Here I compare basketball offense – attempting to score when your team has the ball – with modern argument.
The fun part of basketball is shooting. Almost everyone who takes up the sport spends a ton of time shooting the ball, and also doing those things which are concomitant with shooting the ball – dribbling, passing, working on their moves – all the stuff involved in offense. In fact, unless you happen to run into a really good coach, you can get all the way through high school basketball without spending much time on defense. Defense may win games, but it’s definitely delayed gratification compared to scoring. People hoot and holler when you make a basket. The crowd doesn’t cheer when you rotate correctly on defense.
Further, anyone can work on their offense by themselves – just get a ball and a hoop, and practice. But defense, especially once you get to the more sophisticated help defenses, requires a bunch of people to learn – you’re not just shooting or dribbling, you’re reacting to the movements of the ball, the other team and your teammates.
Of course, at the highest level, it all begins to merge – that’s why you hear commentators talking about ‘transition offense’, which is the art of turning defense into offense as quickly as possible. In other words, professional basketball players are looking for offensive possibilities while they are on defense, and for defensive responsibilities while they are on offense.
In sum – for beginners: on offense, you make decisions, the other side reacts. On defense, the other side makes decisions, you react.
What’s this got to do with argument? The vast majority of people who argue are like beginner basketball players – they like offense, and don’t even understand defense. They like attacking your positions with the ‘moves’ they have worked out for themselves – they may have heard an ‘argument’ made somewhere, but have never seen it attacked and have never had to defend it. They like to ‘score points’ and hear the cheers of the crowd. They don’t understand defense and don’t play it very well.
Now we must be clear on what argument means. It is not yelling your position at the other party (or, as often as not, the onlookers) and then smugly dismissing your target’s counterarguments before they are even made, if you even acknowledge that counterarguments even exist – that may be political theater, modern higher education or journalism, but it is not argument. If that’s what’s what your interlocutor is doing, you may attempt to be kind, listen, attempt to change the subject, pray – but you can’t argue.
Neither is it merely ‘a connected series of statements intended to establish a proposition’ – that’s not quite the half of it. What we’re talking about, ideally, is the pursuit of truth. So, the prerequisite for any real argument is that both sides really want to know the truth – that they are open, however imperfectly, to entertaining new information, new reasoning, new points of view.
With all this in mind, I hereby formalize the approach I’ve been trying to take for years: make the ‘other side’ play defense. In basketball, once you start getting any good (and I was a very mediocre high school player), when you face a new opponent, the first thing you do on offense is take it straight at them, because the important question for you is: can he play good defense? If not, you just keep taking it at him.
Failure to play defense = you lose. You’re also revealed as a poser.

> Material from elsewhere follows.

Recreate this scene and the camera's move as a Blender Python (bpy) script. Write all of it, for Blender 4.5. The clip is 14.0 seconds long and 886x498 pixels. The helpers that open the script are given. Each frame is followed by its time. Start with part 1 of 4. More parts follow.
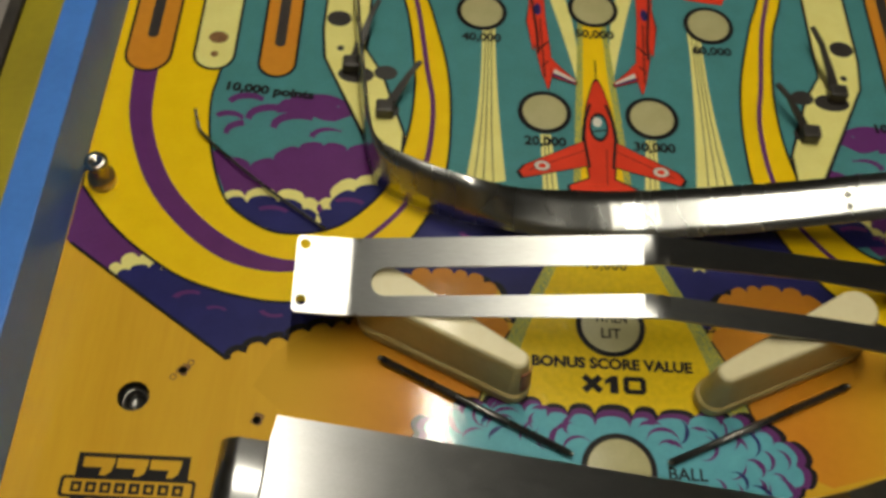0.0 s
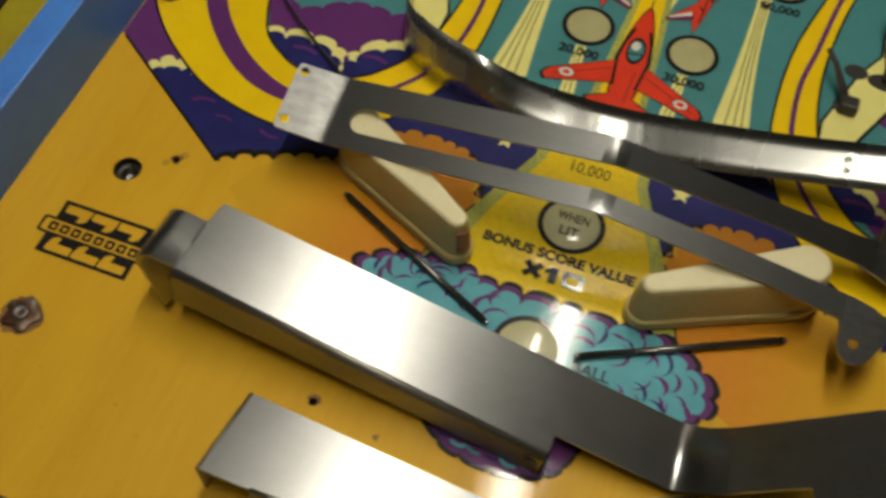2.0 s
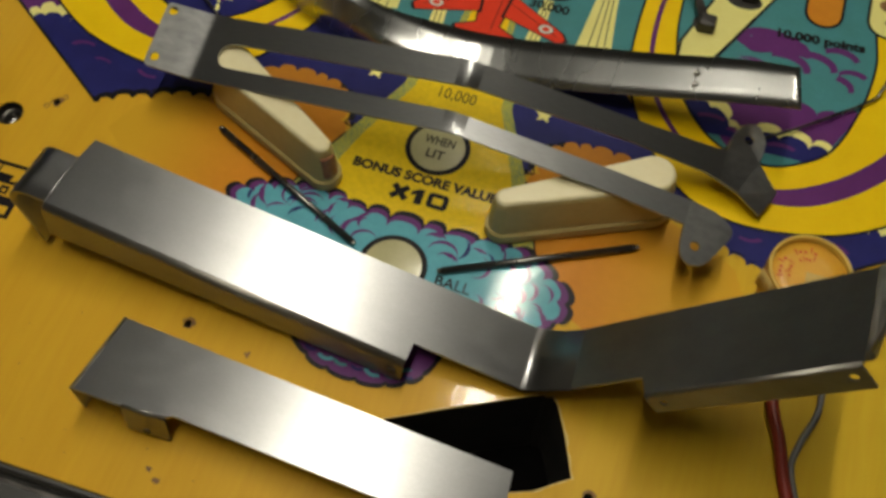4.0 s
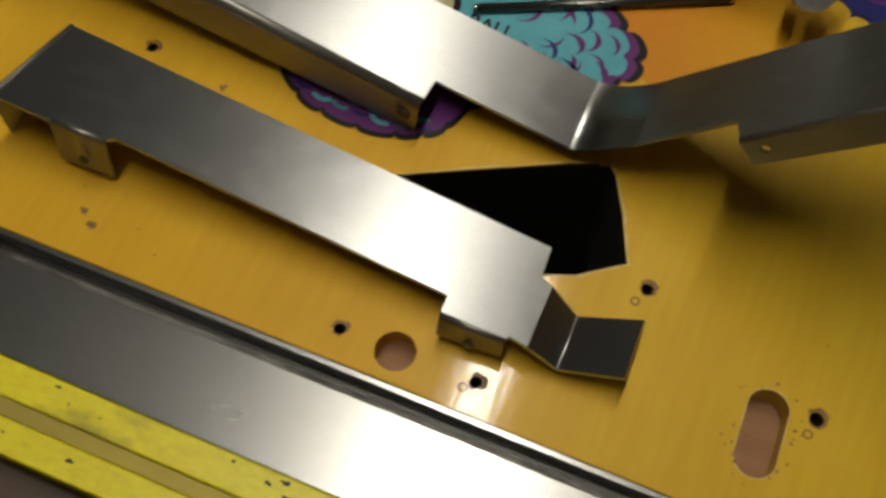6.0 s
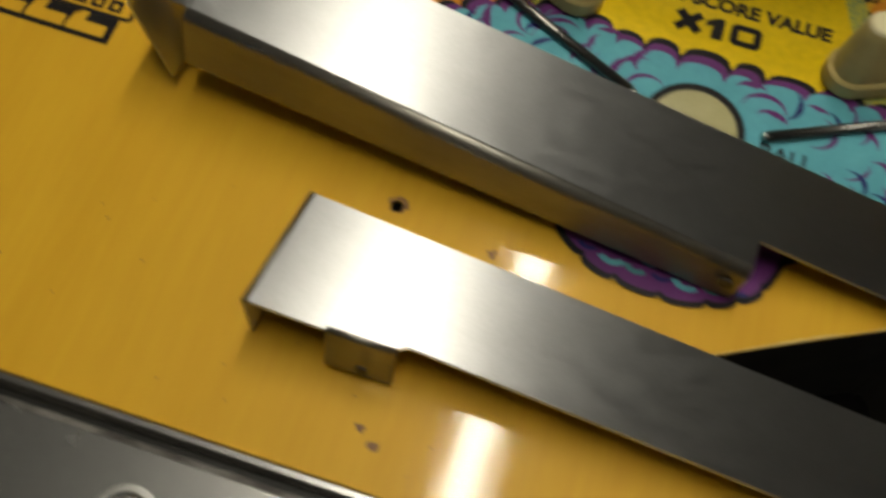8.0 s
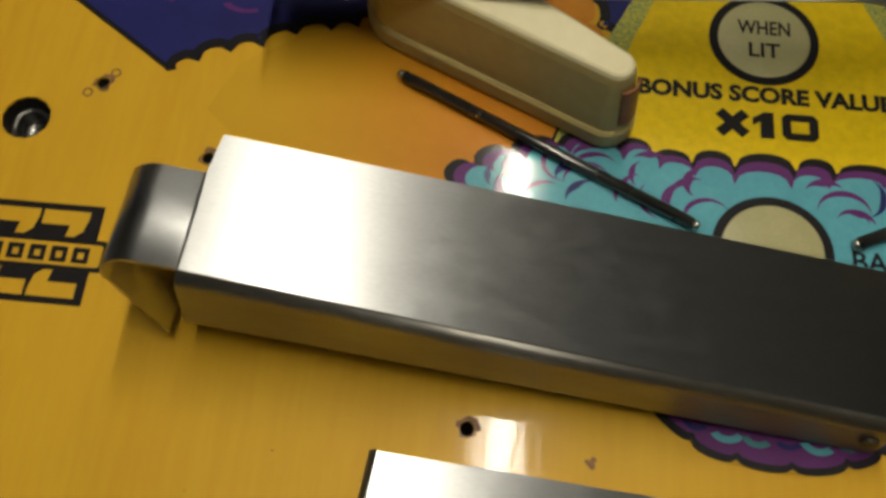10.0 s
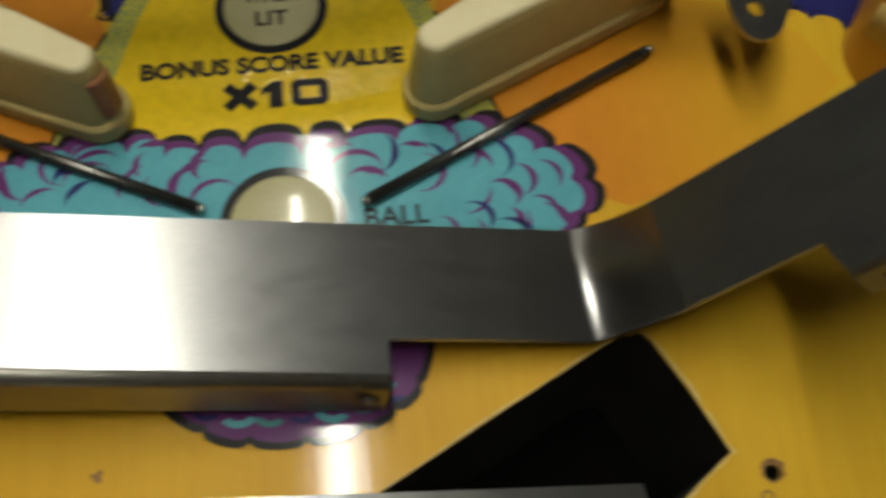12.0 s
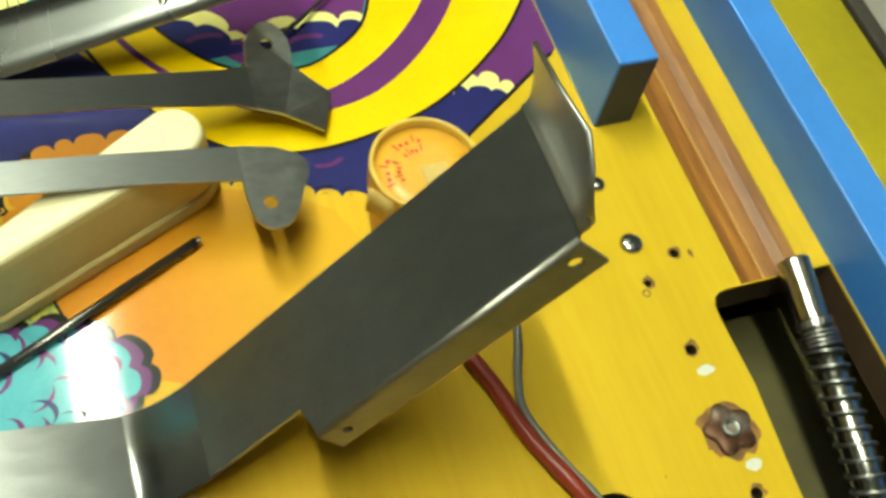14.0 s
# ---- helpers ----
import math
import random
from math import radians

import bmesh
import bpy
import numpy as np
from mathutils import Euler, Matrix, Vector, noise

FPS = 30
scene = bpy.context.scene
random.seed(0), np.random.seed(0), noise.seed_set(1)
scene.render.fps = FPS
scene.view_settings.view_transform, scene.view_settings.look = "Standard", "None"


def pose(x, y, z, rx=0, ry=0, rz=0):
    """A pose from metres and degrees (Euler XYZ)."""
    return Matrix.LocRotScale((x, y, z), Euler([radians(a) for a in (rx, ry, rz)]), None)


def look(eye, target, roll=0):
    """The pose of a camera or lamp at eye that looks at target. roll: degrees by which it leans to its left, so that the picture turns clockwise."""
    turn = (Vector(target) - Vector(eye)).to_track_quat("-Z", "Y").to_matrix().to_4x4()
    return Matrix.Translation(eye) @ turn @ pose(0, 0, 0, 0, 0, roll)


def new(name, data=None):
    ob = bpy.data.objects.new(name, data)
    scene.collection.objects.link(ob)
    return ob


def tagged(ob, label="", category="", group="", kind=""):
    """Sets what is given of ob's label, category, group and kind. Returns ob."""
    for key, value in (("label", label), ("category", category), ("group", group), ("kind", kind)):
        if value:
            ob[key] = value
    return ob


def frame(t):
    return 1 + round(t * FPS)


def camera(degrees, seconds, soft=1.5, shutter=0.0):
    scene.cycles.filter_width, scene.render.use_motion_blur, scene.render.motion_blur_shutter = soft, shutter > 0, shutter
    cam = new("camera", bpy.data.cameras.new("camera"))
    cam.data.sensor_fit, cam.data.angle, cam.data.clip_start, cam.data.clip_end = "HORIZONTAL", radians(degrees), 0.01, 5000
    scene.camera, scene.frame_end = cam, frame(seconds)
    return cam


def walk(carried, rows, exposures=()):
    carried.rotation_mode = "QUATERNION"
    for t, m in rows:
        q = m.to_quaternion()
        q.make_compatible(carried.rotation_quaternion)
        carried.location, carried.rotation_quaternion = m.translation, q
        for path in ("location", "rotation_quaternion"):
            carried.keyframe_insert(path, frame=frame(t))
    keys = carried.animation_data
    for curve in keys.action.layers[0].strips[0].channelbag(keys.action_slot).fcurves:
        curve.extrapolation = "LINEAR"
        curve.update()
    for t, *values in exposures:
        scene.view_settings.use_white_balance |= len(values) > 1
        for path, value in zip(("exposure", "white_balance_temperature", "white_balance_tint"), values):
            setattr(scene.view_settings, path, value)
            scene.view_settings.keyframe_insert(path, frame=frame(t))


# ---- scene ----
cam = camera(46.07, 14.0, soft=3.2, shutter=0.5)
PATH = [
    (0, (-0.07770, -0.18955, 0.34860), (-0.06846, -0.02918, 0.09523), 5.96),
    (0.5, (-0.07088, -0.19400, 0.33538), (-0.07602, -0.03067, 0.08379), 6.17),
    (1, (-0.02567, -0.21229, 0.33737), (-0.05656, -0.05383, 0.08451), 4.24),
    (1.5, (-0.00689, -0.21661, 0.34316), (-0.04737, -0.06772, 0.08588), 4.05),
    (2, (0.02134, -0.22642, 0.34182), (-0.02693, -0.07772, 0.08578), 2.73),
    (2.5, (0.04296, -0.22371, 0.34414), (-0.00320, -0.07765, 0.08620), 2.25),
    (2.7, (0.04744, -0.22751, 0.34730), (0.00217, -0.07843, 0.09093), 2.66),
    (4.8, (0.07596, -0.23431, 0.35302), (0.03842, -0.09967, 0.08758), 1.85),
    (5, (0.07633, -0.24944, 0.34450), (0.03975, -0.11089, 0.08093), 2.86),
    (5.5, (0.08576, -0.25415, 0.30292), (0.03894, -0.11974, 0.03884), 2.45),
    (6, (0.08277, -0.24553, 0.24767), (0.03556, -0.12115, -0.02122), 1.91),
    (6.5, (0.06494, -0.24546, 0.24897), (0.02327, -0.12197, -0.02124), 4.38),
    (7, (0.03965, -0.23011, 0.24026), (-0.00200, -0.11139, -0.03208), 2.43),
    (7.5, (0.00481, -0.22350, 0.23080), (-0.03007, -0.10430, -0.04228), 4.61),
    (8, (-0.02947, -0.21308, 0.22604), (-0.05415, -0.08945, -0.04619), 7.30),
    (8.2, (-0.04503, -0.20720, 0.22269), (-0.06816, -0.08340, -0.04960), 6.89),
    (10.3, (-0.06392, -0.15840, 0.20555), (-0.07367, -0.03240, -0.06653), -0.74),
    (10.5, (-0.05630, -0.15855, 0.20245), (-0.06485, -0.03109, -0.06899), -1.16),
    (11, (-0.03648, -0.15826, 0.20120), (-0.03854, -0.02693, -0.06852), -0.60),
    (11.5, (-0.01301, -0.15816, 0.20051), (-0.00329, -0.02929, -0.07023), 1.67),
    (12, (0.01501, -0.15780, 0.20344), (0.03986, -0.03520, -0.06923), 5.39),
    (12.5, (0.03814, -0.15461, 0.20883), (0.08519, -0.03646, -0.06288), 12.69),
    (13, (0.05959, -0.16209, 0.22423), (0.12093, -0.03583, -0.04091), 13.06),
    (13.5, (0.07093, -0.16860, 0.24744), (0.14831, -0.03332, -0.00891), 14.23),
    (14, (0.07339, -0.17060, 0.24855), (0.15432, -0.03430, -0.00615), 14.83),
]
walk(cam, [(t, look(eye, target, roll)) for t, eye, target, roll in PATH],
     [(0.0, 0.16, 7050, 8), (2.7, 0.16, 7050, 8), (5.0, 0.14, 6850, 9), (7.0, 0.16, 6850, 9), (8.2, 0.22, 7000, 8), (10.5, 0.22, 6950, 8), (11.2, 0.12, 6850, 8), (12, 0.24, 6700, 6), (12.5, 0.85, 6750, 0), (13.0, 1.02, 6850, -6), (13.5, 1.5, 6800, -16), (14.0, 1.52, 6800, -16)])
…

For reasons that maybe we’ll look at some other time, the chief schools of ‘offense only’ argument in America today seem to be atheists and progressives. <Warning: Generalizations Coming! Of course, there are exceptions – you just don’t run across them very often, in my experience.> The atheist tactic seems to favor straw men and name calling: how often have we heard that Christians believe in an ‘invisible old man in the sky’? Or heard it proclaimed that belief in God is just dumb? These are not arguments, nor are they parts of arguments. Progressives are a little trickier, since, as discussed elsewhere, they take ‘power dynamics’ analysis as the height of sophisticated argument – identify the power structure, and you’ve already dismissed any possible argument made by the Oppressors – they are tools of da Man!
As always, it boils down to the ability to restate our opponent’s positions in terms they would acknowledge as accurate. This serves the double functions of making sure we’re arguing and not just yelling at each other, and conveying to your opponent that you have actually listened to them and heard them. Next, you would list the individual arguments of your opponent, again in terms they would agree with.
Now, you make them play defense. Why do you take X to be true, when Y and Z are clearly true , and contradict X? Can you explain how B falls out from A, because it doesn’t seem to. Etc.
Hey, it could work. Beats despair or open warfare.